In the listing below, locate the lines bearing the word "with". Copy every one of them.
>>
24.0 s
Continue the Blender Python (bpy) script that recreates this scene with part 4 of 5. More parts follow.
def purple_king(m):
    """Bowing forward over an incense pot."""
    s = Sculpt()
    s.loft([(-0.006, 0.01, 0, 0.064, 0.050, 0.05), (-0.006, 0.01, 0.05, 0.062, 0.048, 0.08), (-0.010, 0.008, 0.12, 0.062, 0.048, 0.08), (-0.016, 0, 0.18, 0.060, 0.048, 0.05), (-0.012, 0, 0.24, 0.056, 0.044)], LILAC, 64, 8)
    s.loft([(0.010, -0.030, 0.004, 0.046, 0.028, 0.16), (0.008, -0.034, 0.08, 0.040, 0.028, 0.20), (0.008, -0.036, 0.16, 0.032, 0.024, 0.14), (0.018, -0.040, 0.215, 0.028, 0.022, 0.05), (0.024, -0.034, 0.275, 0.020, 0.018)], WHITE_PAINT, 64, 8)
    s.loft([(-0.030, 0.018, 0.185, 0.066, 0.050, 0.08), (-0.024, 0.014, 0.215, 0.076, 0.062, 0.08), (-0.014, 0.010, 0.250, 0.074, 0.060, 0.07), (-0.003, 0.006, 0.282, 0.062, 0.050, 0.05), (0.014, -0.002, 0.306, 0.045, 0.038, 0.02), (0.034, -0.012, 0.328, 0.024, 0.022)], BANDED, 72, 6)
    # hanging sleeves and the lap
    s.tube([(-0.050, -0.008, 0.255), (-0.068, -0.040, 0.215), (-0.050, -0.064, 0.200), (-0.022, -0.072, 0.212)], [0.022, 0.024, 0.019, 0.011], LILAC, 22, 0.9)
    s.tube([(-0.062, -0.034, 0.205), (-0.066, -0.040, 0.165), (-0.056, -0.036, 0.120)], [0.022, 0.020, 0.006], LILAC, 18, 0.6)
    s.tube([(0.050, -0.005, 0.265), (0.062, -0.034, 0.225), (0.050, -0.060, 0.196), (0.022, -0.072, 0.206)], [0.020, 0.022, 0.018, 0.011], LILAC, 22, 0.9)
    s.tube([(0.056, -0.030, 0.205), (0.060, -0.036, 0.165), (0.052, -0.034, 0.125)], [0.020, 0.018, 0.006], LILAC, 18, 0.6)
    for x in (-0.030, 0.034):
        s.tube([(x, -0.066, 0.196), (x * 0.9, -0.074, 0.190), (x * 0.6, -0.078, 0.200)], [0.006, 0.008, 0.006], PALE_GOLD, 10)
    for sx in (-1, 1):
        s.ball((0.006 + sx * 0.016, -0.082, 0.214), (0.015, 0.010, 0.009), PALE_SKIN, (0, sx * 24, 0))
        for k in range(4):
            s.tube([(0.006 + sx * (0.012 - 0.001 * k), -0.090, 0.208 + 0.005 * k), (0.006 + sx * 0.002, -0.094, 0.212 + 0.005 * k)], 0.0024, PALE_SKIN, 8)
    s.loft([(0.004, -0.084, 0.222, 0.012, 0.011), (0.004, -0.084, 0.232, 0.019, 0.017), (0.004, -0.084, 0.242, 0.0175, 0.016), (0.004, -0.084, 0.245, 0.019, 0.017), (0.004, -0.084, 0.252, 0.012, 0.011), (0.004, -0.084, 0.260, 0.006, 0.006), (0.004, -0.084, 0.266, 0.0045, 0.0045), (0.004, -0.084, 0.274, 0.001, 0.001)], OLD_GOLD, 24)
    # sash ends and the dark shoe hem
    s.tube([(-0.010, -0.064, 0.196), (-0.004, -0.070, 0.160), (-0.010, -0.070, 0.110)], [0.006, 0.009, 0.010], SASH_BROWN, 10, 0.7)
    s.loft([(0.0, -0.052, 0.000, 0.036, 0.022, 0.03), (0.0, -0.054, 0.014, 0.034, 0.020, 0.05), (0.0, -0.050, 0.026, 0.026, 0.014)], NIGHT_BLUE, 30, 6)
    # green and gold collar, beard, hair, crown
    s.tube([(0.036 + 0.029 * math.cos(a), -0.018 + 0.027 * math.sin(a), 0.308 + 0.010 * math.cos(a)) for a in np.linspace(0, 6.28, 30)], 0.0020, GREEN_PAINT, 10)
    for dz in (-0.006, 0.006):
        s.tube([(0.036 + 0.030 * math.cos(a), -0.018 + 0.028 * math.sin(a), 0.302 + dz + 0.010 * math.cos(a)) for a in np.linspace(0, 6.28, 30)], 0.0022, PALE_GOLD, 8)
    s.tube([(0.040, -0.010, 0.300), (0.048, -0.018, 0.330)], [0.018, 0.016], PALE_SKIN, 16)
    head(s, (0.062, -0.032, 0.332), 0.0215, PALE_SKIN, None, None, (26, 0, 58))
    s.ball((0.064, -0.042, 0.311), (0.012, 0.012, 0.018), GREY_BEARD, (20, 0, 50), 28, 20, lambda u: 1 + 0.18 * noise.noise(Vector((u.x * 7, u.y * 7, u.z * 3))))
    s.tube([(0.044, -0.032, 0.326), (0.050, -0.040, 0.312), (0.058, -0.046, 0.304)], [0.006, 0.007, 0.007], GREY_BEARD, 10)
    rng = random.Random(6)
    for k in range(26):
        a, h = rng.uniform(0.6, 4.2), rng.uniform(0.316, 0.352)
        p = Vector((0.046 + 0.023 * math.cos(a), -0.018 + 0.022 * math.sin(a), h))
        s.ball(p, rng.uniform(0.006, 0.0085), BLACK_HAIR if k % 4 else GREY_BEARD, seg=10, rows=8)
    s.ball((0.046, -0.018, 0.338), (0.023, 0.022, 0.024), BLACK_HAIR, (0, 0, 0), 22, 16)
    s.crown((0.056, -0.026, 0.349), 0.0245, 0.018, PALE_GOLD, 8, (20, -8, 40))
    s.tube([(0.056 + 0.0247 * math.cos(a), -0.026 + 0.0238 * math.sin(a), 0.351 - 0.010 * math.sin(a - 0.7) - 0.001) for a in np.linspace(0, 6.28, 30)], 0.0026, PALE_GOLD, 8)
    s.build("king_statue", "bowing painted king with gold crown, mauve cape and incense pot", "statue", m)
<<
* Written response:
Continue the Blender Python (bpy) script that recreates this scene with part 4 of 5. More parts follow.
    s.build("king_statue", "bowing painted king with gold crown, mauve cape and incense pot", "statue", m)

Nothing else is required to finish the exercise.